• [Stated exercise] Using the records that appear below, write out exactly the lines from the one with "5. More parts follow." through the one with "1.251), (-0.70, 1.253)]", keeping both end lines.

• [Material provided]
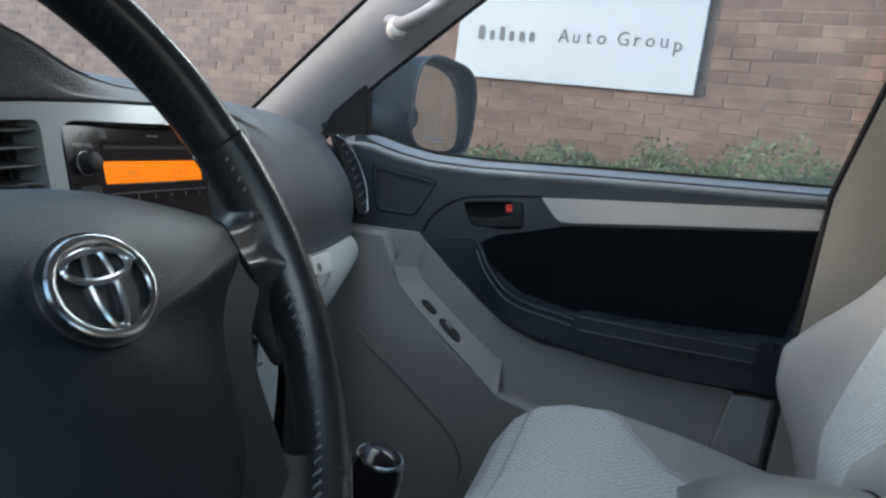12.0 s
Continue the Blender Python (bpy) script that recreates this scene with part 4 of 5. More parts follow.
BELT = [(0.20, 1.262), (0.127, 1.250), (0.085, 1.239), (0.043, 1.228), (-0.018, 1.2195), (-0.105, 1.2195), (-0.247, 1.2285), (-0.432, 1.239), (-0.66, 1.251), (-0.70, 1.253)]


def passenger_door():
    t = thing("door_1", "closed dark passenger door with grey lower panel and silver strip", "car door", kind="structure")
    outer = [(y, belt_z(y)) for y in (0.118, 0.09, 0.06, 0.03)] + [p for p in BELT if p[0] < 0.02] + [(-0.68, 0.55), (0.118, 0.55)]
    pocket = rounded([(-0.083, 1.156), (-0.186, 1.1705), (-0.192, 1.122), (-0.105, 1.115)], 0.010)
    sail = rounded([(0.083, 1.2015), (-0.039, 1.187), (-0.005, 1.117), (0.066, 1.117)], 0.012)
    part("panel", plate(outer, [pocket, sail], on_door, 0.0, -0.05, 0.03), DOOR_DARK, t, bevel=0.006)

    def sill(u, v):
        y = 0.150 - 0.835 * u
        k = max(0.0, y - 0.070) / 0.095
        z, x = belt_z(y) - 0.030 * k * k, lerp_table(DOOR_X, y) + 0.02 * k * k
        a = math.pi * v
        return Vector((x + 0.020 - 0.026 * math.sin(a) ** 0.8 + 0.05 * max(0, v - 0.55), y, z - 0.026 + 0.036 * v))
    part("sill", sheet(sill, 60, 12), SILL_SHEEN, t, "rounded window sill, sky sheen in its pale colour", angle=80)
    part("weather_strip", sheet(lambda u, v: Vector((lerp_table(DOOR_X, 0.13 - 0.815 * u) + 0.036 + 0.012 * v, 0.13 - 0.815 * u, belt_z(0.13 - 0.815 * u) + 0.002 + 0.012 * (1 - abs(2 * v - 1)))), 40, 4), DEEP, t, "black rubber weather strip")
    strip = [(-0.216, 1.181), (-0.65, 1.2255), (-0.668, 1.227), (-0.670, 1.194), (-0.40, 1.162), (-0.275, 1.145), (-0.252, 1.1445), (-0.240, 1.153)]
    part("trim_strip", plate(strip, [], on_door, 0.0045, -0.01, 0.04), STRIP, t, "satin silver trim strip", bevel=0.002)
    # sail panel with stitched edge
    sail_rim = rounded([(0.080, 1.1985), (-0.0355, 1.1845), (-0.0035, 1.1195), (0.0635, 1.1195)], 0.012)
    sail_in = rounded([(0.0745, 1.1935), (-0.029, 1.1805), (-0.001, 1.1235), (0.0595, 1.1235)], 0.010)
    part("speaker_surround", plate(sail_rim, [sail_in], on_door, 0.0015, -0.012, 0.03), DOOR_DARK, t, bevel=0.0015)
    part("speaker_cover", plate(sail, [], on_door, -0.0035, -0.014, 0.03), DARK_CLOTH_2, t, bevel=0.001)
    # inside handle
    part("handle_cup", plate(pocket, [], on_door, -0.020, -0.024, 0.02), DEEP, t, "black handle recess")
    part("handle_rim", plate(rounded([(-0.080, 1.159), (-0.190, 1.1745), (-0.196, 1.123), (-0.099, 1.109)], 0.014), [pocket], on_door, 0.0012, -0.006), DOOR_DARK, t, bevel=0.0008)
    groove = spline([(-0.022, 1.095, 0), (-0.030, 1.117, 0), (-0.047, 1.138, 0), (-0.069, 1.155, 0), (-0.094, 1.165, 0), (-0.150, 1.175, 0), (-0.216, 1.183, 0)], 5)
    part("panel_gap", tube([on_door(q.x, q.y, 0.0003) for q in groove], 0.0022, 8), DEEP, t)
    lever = part("handle_lever", plate(rounded([(-0.098, 1.131), (-0.138, 1.132), (-0.158, 1.141), (-0.168, 1.147), (-0.187, 1.148), (-0.1895, 1.127), (-0.109, 1.118)], 0.004), [], on_door, 0.004, -0.006, 0.02), LEVER, t, "glossy black door lever", bevel=0.003)
    part("lock_tab", plate(rounded([(-0.166, 1.166), (-0.184, 1.1685), (-0.187, 1.148), (-0.170, 1.145)], 0.003), [], on_door, 0.004, -0.010), LEVER, t, bevel=0.002)
    part("lock_mark", plate(rounded([(-0.158, 1.1610), (-0.168, 1.1622), (-0.1695, 1.1500), (-0.1595, 1.1490)], 0.002), [], on_door, 0.0045, -0.010), RED_INK, t, "red unlocked mark")
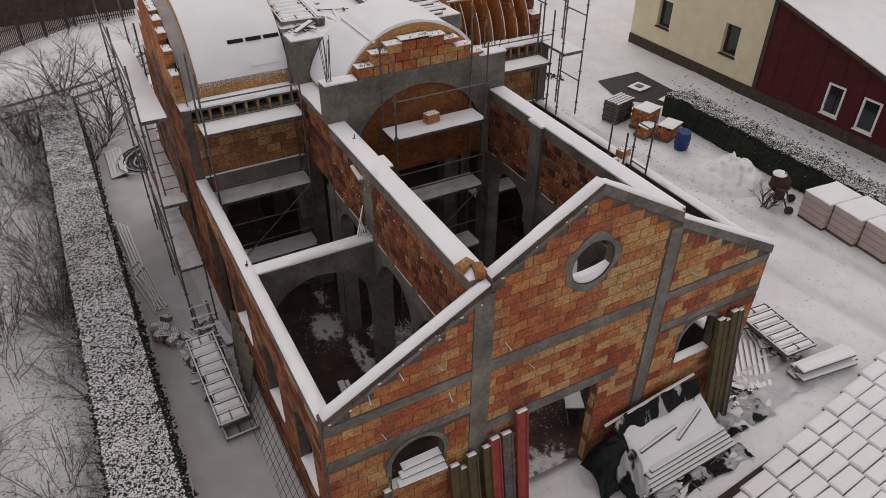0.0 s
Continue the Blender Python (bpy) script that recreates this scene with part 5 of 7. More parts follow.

• [Solution]
Continue the Blender Python (bpy) script that recreates this scene with part 4 of 5. More parts follow.
BELT = [(0.20, 1.262), (0.127, 1.250), (0.085, 1.239), (0.043, 1.228), (-0.018, 1.2195), (-0.105, 1.2195), (-0.247, 1.2285), (-0.432, 1.239), (-0.66, 1.251), (-0.70, 1.253)]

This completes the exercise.